**WRITTEN PROBLEM:**
Repeat exactly the lines from the one containing "made[ob].matrix_basis = m" through the one containing "q.make_compatible(carried.rotation_quaternion)", both lines included, please, without any other lines.

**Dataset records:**
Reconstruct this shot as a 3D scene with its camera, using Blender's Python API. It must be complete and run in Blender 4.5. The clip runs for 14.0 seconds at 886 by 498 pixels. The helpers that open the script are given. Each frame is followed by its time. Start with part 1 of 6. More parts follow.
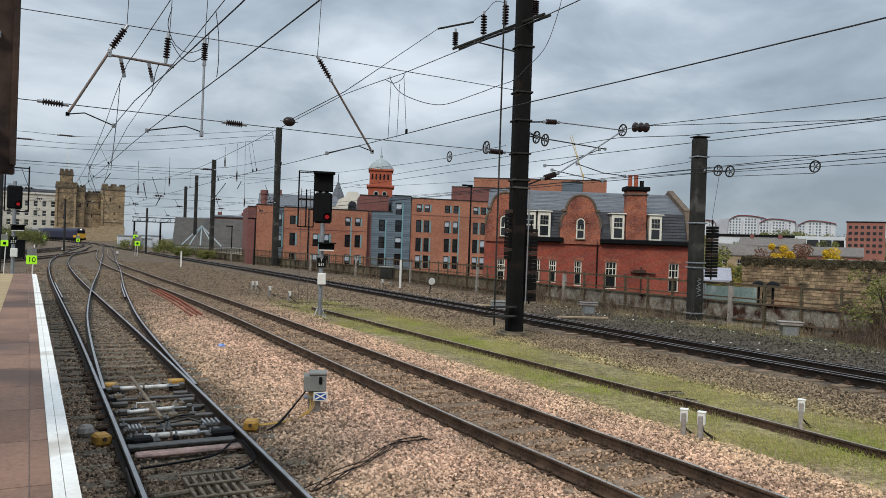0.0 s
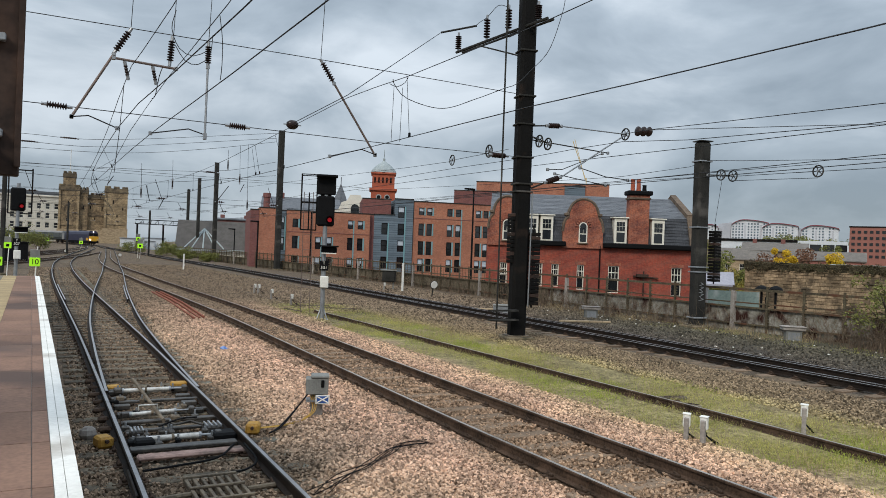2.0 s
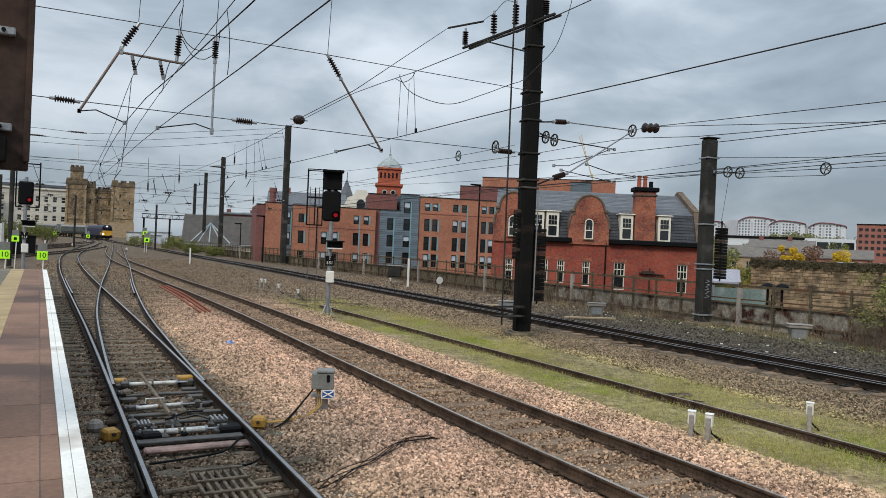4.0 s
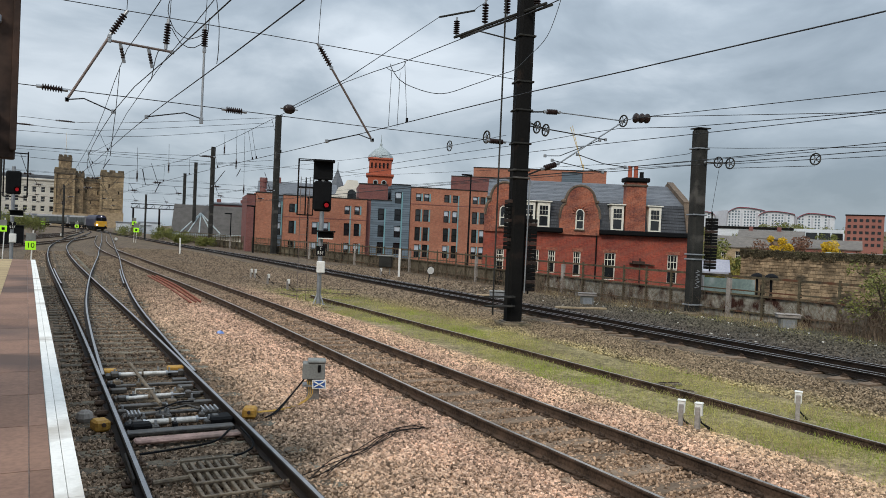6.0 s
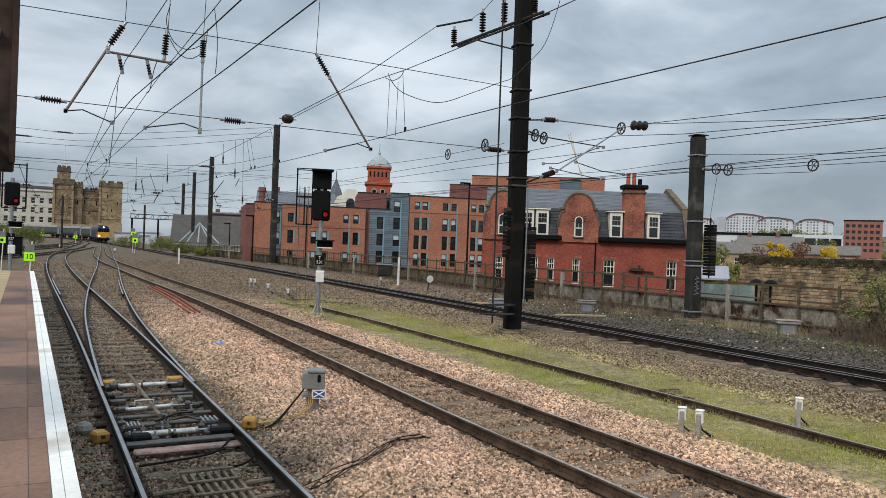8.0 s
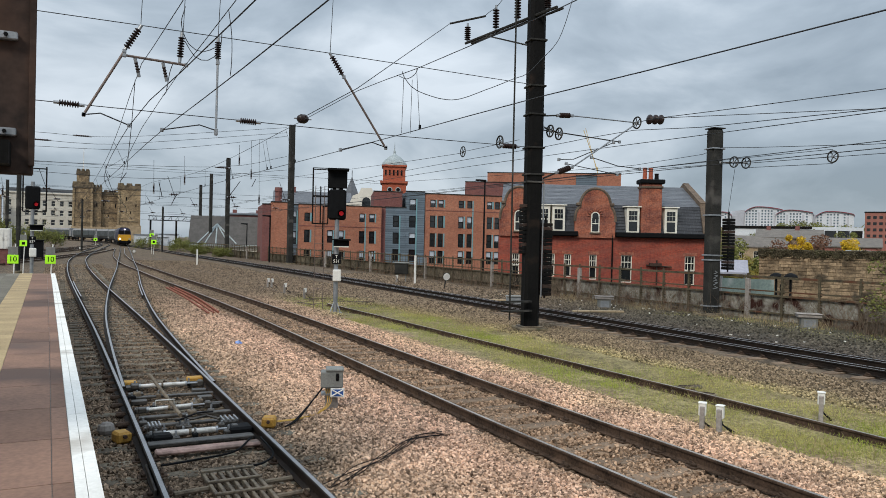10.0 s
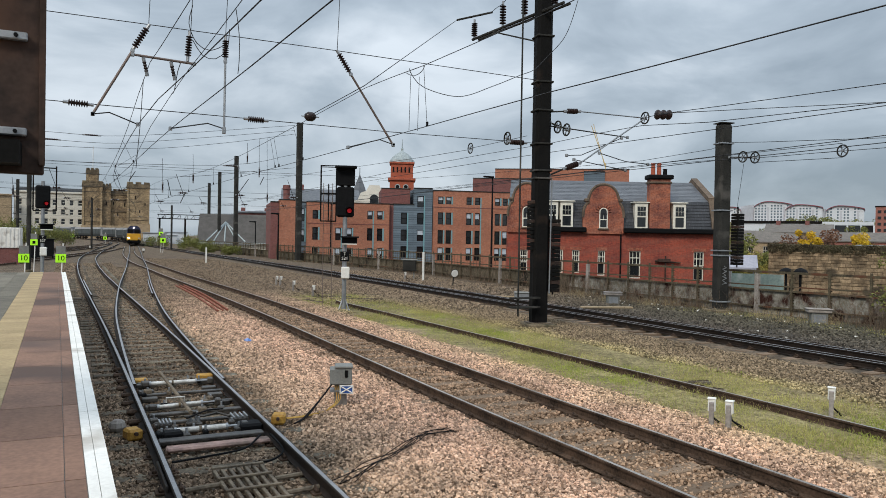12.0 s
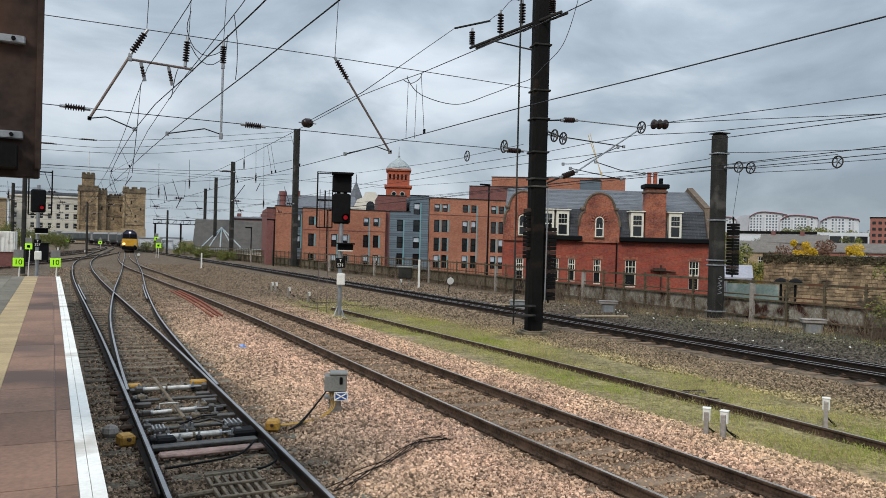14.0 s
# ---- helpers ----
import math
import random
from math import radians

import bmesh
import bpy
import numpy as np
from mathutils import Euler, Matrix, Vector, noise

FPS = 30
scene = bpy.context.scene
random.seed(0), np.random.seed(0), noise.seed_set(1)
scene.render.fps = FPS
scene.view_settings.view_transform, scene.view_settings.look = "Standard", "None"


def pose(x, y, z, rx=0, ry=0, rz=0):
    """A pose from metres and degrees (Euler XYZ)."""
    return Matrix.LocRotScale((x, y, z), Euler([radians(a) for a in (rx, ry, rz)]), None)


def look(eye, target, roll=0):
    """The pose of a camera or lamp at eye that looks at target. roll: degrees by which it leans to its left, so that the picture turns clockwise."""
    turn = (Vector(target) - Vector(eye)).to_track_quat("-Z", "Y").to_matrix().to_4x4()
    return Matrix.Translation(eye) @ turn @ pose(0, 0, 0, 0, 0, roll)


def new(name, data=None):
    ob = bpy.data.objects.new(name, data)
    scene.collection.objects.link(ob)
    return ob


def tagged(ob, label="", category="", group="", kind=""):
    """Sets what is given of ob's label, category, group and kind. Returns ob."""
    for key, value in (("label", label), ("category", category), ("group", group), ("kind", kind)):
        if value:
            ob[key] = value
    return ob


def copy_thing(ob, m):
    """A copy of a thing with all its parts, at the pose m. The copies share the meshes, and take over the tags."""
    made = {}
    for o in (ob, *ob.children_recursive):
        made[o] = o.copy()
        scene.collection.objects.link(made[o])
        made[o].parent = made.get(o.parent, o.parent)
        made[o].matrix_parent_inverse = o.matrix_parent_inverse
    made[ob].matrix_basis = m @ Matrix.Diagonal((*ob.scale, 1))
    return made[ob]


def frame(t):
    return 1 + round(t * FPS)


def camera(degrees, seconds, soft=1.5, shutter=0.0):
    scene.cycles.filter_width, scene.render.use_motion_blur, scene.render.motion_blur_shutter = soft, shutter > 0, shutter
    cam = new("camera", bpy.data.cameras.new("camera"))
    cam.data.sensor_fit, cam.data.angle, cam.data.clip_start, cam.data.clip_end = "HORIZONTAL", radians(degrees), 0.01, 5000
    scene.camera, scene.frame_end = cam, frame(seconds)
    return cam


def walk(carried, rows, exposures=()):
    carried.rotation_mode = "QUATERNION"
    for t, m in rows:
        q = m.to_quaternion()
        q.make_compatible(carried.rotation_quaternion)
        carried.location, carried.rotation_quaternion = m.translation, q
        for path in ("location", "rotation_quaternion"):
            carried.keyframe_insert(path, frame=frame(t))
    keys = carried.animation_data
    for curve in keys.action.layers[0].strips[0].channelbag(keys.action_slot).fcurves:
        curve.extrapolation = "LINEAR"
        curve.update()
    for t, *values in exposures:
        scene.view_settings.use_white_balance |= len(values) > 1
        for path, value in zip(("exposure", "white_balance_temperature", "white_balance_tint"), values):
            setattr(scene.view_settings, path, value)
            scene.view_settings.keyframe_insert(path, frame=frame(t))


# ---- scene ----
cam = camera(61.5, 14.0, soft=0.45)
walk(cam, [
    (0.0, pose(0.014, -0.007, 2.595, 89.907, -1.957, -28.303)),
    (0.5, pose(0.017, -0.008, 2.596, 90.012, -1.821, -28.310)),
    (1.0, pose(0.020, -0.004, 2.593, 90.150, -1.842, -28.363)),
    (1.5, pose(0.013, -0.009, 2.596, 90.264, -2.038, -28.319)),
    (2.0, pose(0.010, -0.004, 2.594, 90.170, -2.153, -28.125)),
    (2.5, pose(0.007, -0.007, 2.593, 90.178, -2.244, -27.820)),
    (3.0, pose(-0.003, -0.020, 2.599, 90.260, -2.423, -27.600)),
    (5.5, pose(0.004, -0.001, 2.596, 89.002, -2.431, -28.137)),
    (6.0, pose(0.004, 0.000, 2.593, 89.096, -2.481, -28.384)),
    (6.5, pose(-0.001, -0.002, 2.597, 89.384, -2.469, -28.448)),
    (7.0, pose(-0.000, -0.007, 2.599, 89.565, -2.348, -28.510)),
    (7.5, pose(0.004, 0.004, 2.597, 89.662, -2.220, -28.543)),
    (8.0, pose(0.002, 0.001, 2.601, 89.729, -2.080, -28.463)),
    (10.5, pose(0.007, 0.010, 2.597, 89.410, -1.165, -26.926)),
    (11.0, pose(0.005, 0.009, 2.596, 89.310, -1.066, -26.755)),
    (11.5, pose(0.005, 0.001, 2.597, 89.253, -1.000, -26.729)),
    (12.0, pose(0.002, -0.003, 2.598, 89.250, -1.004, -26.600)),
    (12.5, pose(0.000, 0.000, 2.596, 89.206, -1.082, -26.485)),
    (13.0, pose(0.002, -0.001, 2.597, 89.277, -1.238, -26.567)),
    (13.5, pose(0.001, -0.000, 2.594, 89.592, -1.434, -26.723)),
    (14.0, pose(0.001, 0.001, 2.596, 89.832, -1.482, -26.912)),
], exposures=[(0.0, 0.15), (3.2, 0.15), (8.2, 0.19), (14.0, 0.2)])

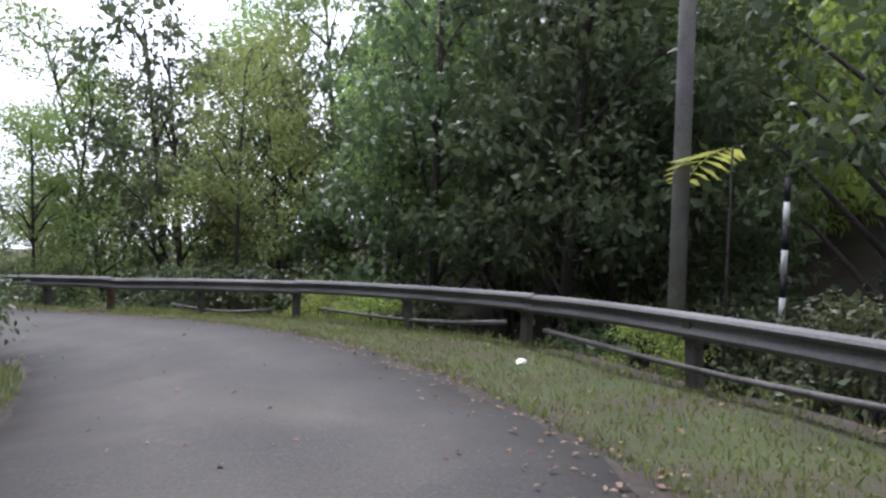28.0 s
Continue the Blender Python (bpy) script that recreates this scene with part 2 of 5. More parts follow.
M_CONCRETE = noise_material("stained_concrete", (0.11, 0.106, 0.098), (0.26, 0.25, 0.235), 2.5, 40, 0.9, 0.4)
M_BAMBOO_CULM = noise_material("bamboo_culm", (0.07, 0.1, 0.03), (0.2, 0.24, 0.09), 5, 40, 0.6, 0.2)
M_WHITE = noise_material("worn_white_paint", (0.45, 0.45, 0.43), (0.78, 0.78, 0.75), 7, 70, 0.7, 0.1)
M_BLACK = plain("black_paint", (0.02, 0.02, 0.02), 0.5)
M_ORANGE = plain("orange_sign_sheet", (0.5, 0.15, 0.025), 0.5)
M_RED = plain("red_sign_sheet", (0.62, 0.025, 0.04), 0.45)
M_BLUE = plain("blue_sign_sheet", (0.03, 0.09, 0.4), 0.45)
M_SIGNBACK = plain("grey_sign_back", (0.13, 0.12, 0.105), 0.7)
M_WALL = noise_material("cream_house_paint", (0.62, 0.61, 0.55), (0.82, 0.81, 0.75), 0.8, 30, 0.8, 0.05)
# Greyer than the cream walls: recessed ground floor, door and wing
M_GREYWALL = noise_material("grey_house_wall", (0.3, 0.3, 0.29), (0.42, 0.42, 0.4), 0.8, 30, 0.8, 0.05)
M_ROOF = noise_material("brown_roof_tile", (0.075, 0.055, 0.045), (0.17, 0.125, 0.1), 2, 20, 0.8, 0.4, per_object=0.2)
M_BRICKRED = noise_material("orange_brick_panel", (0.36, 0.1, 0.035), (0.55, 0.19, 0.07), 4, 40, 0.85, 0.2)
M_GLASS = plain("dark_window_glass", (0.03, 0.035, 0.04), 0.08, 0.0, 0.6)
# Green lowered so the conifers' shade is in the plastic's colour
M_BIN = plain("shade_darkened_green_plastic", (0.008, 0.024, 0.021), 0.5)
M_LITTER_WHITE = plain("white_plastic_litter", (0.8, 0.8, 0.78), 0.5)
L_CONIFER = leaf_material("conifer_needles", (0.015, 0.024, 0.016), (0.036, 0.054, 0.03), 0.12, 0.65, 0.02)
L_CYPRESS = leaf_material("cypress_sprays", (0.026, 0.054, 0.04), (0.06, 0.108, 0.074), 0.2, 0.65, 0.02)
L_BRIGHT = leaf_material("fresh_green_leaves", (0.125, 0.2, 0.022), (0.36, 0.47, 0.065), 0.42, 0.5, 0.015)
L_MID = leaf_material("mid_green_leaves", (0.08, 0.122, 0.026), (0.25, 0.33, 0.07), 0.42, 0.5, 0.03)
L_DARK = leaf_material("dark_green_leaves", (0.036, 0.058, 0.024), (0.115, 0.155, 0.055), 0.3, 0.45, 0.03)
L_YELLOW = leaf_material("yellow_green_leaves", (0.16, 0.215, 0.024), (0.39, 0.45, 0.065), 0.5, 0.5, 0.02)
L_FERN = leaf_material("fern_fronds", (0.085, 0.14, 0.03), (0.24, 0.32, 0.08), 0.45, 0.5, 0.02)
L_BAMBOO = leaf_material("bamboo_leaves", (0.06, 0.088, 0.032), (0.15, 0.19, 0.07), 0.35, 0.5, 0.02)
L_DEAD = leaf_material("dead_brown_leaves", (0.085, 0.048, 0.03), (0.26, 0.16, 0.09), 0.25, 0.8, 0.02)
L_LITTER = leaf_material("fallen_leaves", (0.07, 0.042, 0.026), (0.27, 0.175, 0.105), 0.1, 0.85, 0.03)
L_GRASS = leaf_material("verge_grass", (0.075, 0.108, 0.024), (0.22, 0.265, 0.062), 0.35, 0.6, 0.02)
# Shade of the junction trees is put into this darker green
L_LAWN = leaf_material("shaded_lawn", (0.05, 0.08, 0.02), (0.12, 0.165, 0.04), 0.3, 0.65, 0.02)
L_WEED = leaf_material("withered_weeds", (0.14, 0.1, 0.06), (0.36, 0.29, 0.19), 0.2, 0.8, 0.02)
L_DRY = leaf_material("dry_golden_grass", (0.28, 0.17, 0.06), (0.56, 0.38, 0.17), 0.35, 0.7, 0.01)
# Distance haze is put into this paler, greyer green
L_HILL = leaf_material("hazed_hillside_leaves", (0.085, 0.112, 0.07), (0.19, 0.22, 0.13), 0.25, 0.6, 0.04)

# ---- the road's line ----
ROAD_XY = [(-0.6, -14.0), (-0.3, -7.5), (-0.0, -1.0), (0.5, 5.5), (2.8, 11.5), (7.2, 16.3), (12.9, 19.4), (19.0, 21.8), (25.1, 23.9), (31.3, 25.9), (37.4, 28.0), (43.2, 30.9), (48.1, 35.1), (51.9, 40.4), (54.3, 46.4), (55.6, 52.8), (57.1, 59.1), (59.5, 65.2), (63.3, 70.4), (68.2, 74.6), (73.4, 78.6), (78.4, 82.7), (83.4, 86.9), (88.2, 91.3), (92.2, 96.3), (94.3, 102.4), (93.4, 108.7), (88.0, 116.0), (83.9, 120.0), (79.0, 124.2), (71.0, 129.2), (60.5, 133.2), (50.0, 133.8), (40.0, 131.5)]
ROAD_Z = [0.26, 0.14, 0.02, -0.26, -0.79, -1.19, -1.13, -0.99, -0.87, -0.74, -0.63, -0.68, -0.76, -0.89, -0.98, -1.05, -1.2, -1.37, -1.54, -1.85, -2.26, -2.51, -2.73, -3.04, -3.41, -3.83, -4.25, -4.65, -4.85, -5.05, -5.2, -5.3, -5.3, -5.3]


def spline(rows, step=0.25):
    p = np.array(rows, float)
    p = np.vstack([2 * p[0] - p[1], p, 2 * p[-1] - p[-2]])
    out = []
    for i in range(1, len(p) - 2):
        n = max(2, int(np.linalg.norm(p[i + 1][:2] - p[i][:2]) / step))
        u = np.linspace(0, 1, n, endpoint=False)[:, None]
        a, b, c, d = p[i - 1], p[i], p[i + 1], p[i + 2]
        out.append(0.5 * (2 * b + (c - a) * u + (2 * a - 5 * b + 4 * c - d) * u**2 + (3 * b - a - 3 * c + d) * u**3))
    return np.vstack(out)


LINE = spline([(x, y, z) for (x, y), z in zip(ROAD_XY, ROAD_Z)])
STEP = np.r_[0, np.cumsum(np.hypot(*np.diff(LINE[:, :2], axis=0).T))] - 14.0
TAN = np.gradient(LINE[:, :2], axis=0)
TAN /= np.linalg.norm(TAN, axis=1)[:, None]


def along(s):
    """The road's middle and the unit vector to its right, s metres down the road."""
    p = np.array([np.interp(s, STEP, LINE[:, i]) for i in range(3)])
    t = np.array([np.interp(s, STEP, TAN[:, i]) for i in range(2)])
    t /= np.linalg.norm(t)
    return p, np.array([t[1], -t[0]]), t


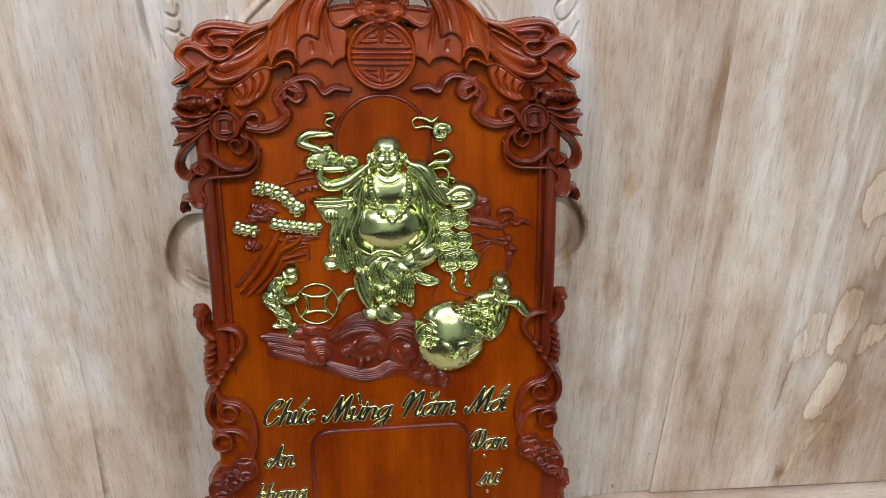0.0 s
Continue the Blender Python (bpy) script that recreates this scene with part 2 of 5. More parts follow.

**WRITTEN RESPONSE:**
    made[ob].matrix_basis = m @ Matrix.Diagonal((*ob.scale, 1))
    return made[ob]


def frame(t):
    return 1 + round(t * FPS)


def camera(degrees, seconds, soft=1.5, shutter=0.0):
    scene.cycles.filter_width, scene.render.use_motion_blur, scene.render.motion_blur_shutter = soft, shutter > 0, shutter
    cam = new("camera", bpy.data.cameras.new("camera"))
    cam.data.sensor_fit, cam.data.angle, cam.data.clip_start, cam.data.clip_end = "HORIZONTAL", radians(degrees), 0.01, 5000
    scene.camera, scene.frame_end = cam, frame(seconds)
    return cam


def walk(carried, rows, exposures=()):
    carried.rotation_mode = "QUATERNION"
    for t, m in rows:
        q = m.to_quaternion()
        q.make_compatible(carried.rotation_quaternion)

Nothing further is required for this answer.